Ed Gulley, Still Creating

One of Ed’s Drawings of a Tree

“Oh” I said to Ed, “now I get it.”

Ed and I were talking about his art, as we’ve done so many times before.

Except now he was laying in a hospital bed in his house and I was standing next to it, watching him draw.

A sketch pad was propped on a pillow on his lap, with two colored pencils beside it.  Because of his brain cancer Ed has no control over the left side of his body.  But he’s right-handed, so he can still draw, his right  arm propped up with another pillow.

“I look around me at all the knot holes in the paneling and see things” Ed told me.  ” I see faces, animals.  “I watch the sunlight on the ceiling and things appear to me. So I draw them.”

Earlier I watched as Ed seemed to be sleeping and his arm shot up above him, his hand moving in lyrical gestures like a conductor.  Ed was drawing invisible lines in the air, recreating the images he saw behind  his closed eyes.

Most of Ed’s drawing are ambiguous.

It’s not easy to pin them down.  They morph from a rabbit to an armadillo.  As he always saw animals and people in the rusty machinery lying around his farm, then welded them together to create turtles and geese and sheep and bulls, now Ed finds them in the walls and ceiling that have become his world.

The subject of Ed’s drawings may be ambiguous, but the marks he makes with his pencils are confident and intentional.  They’re filled with emotion whether hard and heavy or soft and twisting.

Watching him draw, I can see there are no mistakes. And I ask him about it.

“The image comes down my arm from my brain, to my hand and the pencil,” Ed  told me.

There’s no space between him and the image and the paper he’s drawing on.  The connection is direct and complete.  There’s no room for the translation from what he sees in his mind to what he draws on the paper to get lost or reinterpreted.

Jon has been visiting Ed almost everyday, taking videos, at Ed’s request, and writing about how Ed is dealing with brain cancer.

But I hadn’t seen Ed in a few days and the changes in his health seemed to be worsening quickly.

So we went to visit Ed and Carol before leaving for our belated Anniversary weekend celebration.   I went outside with Carol  to hang clothes and visit Destiny,  one of their cows, and Jon took another video of Ed.

In the video Jon talked to Ed about dying.

I admired the strength of both of them to be able to be so honest about it.  Jon, slipping into his reporter mode, asked Ed direct questions and Ed  thoughtfully answered him.  They are so easy with each other, their conversation so natural, it made their subject matter, death, seem almost ordinary.

For me, their conversation broke the taboos around talking about death.

This morning as were were on our way to MASS MOCA, the contemporary art museum in North Adams MA,  Jon read Carol’s latest post on her and Ed’s blog. Ed’s condition had worsened  enough for us to turn around and head back home.

On the way we stopped to at Ed and Carol’s.

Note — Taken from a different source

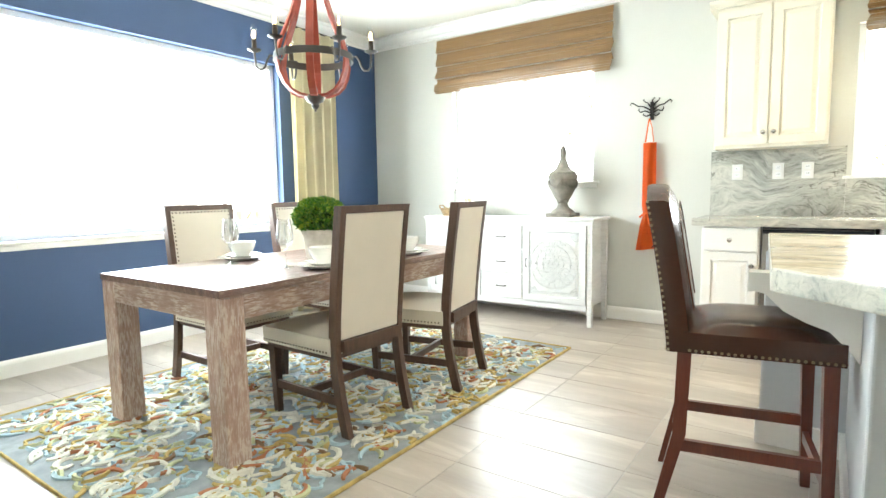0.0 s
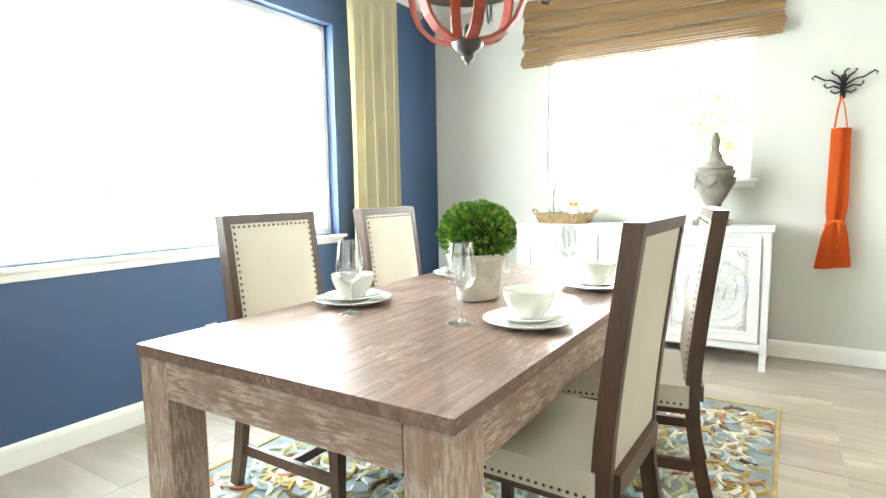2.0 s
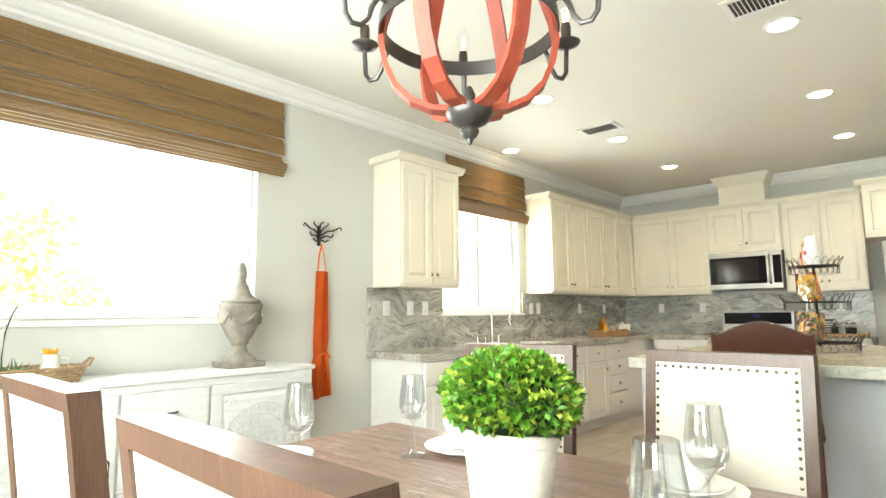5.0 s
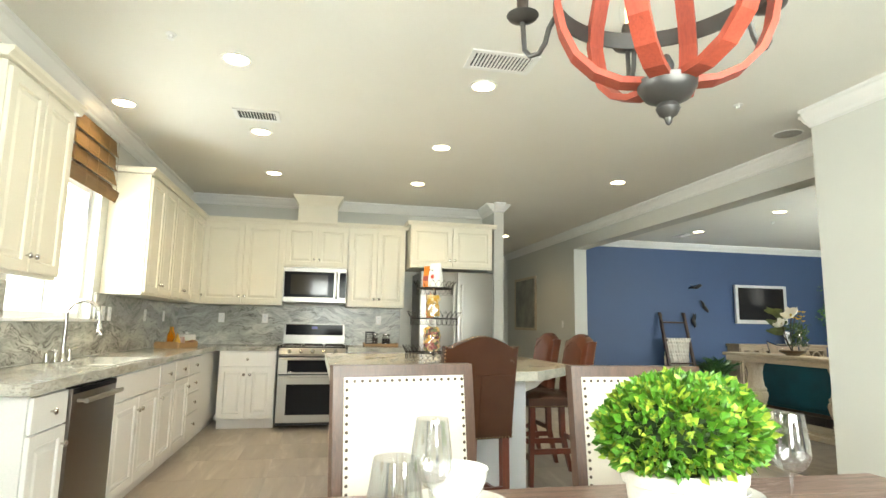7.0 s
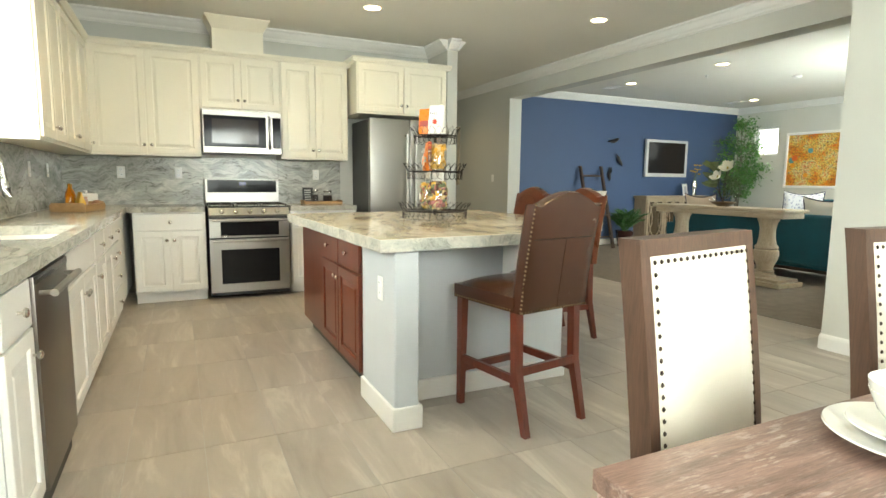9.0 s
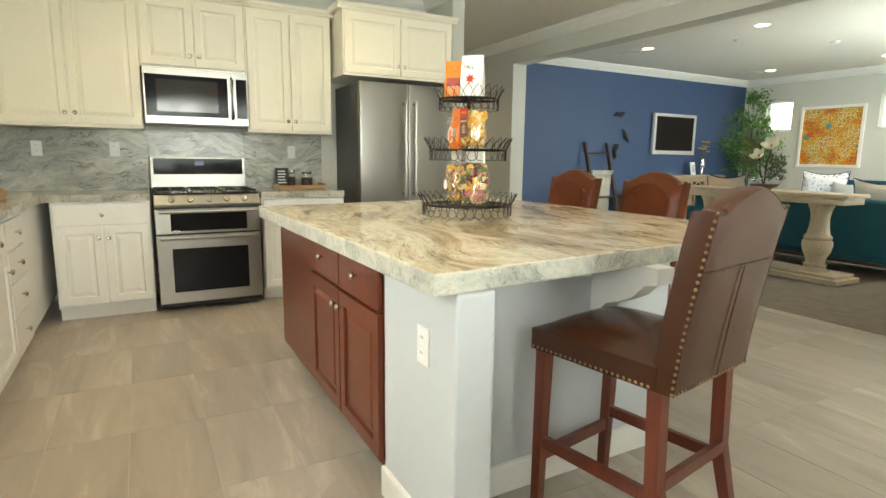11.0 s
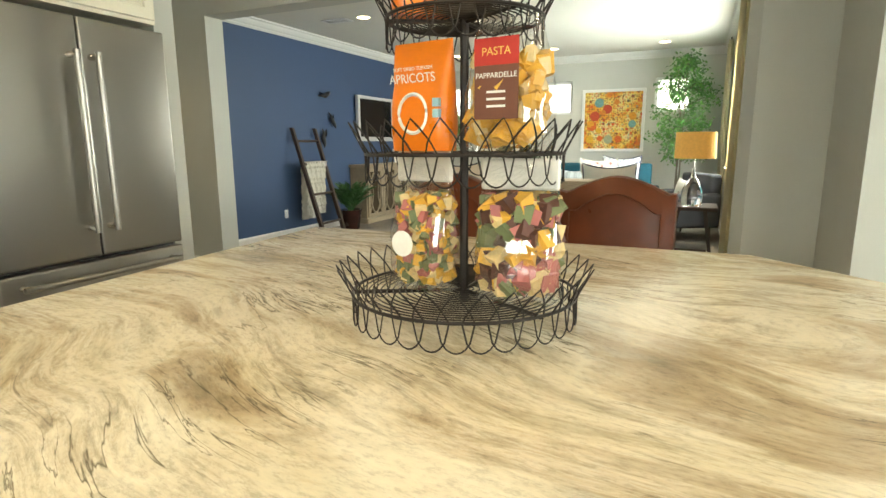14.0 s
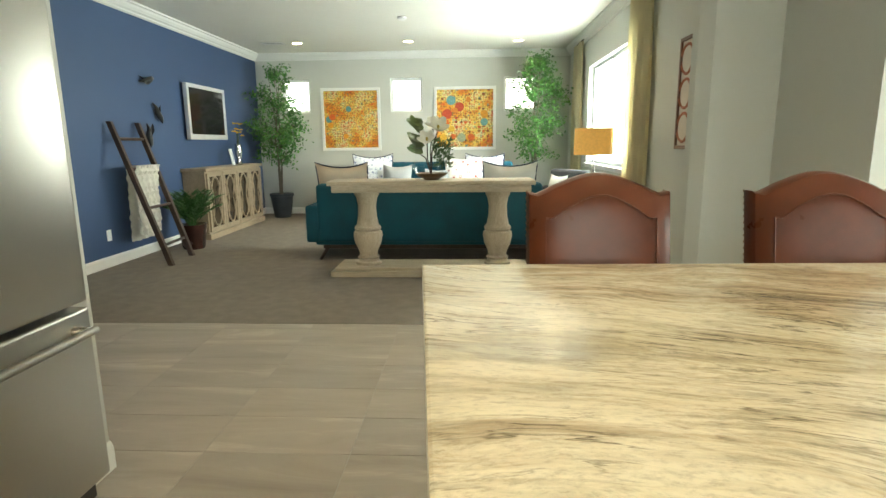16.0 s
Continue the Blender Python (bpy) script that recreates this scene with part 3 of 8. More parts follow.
cabinet("drawer_cabinet", "white base cabinet with a bank of drawers", 0.50, 0.55, 0, CT, CABW, pose(2.83, BF, 0),
        [("drawer", -0.238, 0.238, a, b, [(0, (a + b) / 2)]) for a, b in ((0.12, 0.33), (0.338, 0.52), (0.528, 0.69), (0.70, 0.855))], 0.10)
cabinet("base_cabinet", "white blind corner base cabinet without fronts", 1.28, 0.55, 0, CT, CABW, pose(3.72, BF, 0), [], 0.10)
cabinet("base_cabinet", "white base cabinet, drawer over two doors", 0.62, 0.63, 0, CT, CABW, pose(EF, 4.075, 0, 0, 0, -90), pair(0.62, 0.12, 0.855, False, 0.16), 0.10)
cabinet("base_cabinet", "white base cabinet between range and refrigerator", 0.70, 0.63, 0, CT, CABW, pose(EF, 2.605, 0, 0, 0, -90), one(0.70, 0.12, 0.855, 1), 0.10)
UL, UH = 1.405, 2.41
cabinet("wall_cabinet", "cream two-door wall cabinet beside the window", 0.68, 0.305, UL, UH - 0.03, CAB, pose(0.12, 4.71, 0), pair(0.68, UL + 0.02, UH - 0.05), crown=0.05)
for xc in (2.33, 3.13):
    cabinet("wall_cabinet", "cream two-door wall cabinet over the counter", 0.80, 0.305, UL, UH, CAB, pose(xc, 4.71, 0), pair(0.80, UL + 0.02, UH - 0.02), crown=0.05)
cabinet("wall_cabinet", "cream corner wall cabinet with a filler", 0.84, 0.305, UL, UH, CAB, pose(3.955, 4.71, 0), [("door", -0.41, 0.02, UL + 0.02, UH - 0.02, [(-0.02, UL + 0.1)])], crown=0.05)
cabinet("wall_cabinet", "cream two-door wall cabinet over the counter", 0.945, 0.35, UL, UH, CAB, pose(4.025, 4.233, 0, 0, 0, -90), pair(0.945, UL + 0.02, UH - 0.02), crown=0.05)
cabinet("wall_cabinet", "short cream cabinet over the microwave", 0.77, 0.35, 1.875, UH, CAB, pose(4.025, 3.373, 0, 0, 0, -90), pair(0.77, 1.895, UH - 0.02), crown=0.05)
cabinet("wall_cabinet", "cream two-door wall cabinet beside the refrigerator", 0.725, 0.35, UL, UH, CAB, pose(4.025, 2.622, 0, 0, 0, -90), pair(0.725, UL + 0.02, UH - 0.02), crown=0.05)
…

Ed was better, awake and talking.  So we stayed and visited.

That’s when Ed asked for his sketchpad and pencils and started to draw.  As I watched him, I thought about Frida Kahlo painting, while she lay on her back in her hospital bed recovering from surgery.

Death will eventually stop all of us.

But it seems to me that  Ed’s going to continue creating any way he can for as long as he can.  Even if it’s in the form of drawing invisible lines in the air.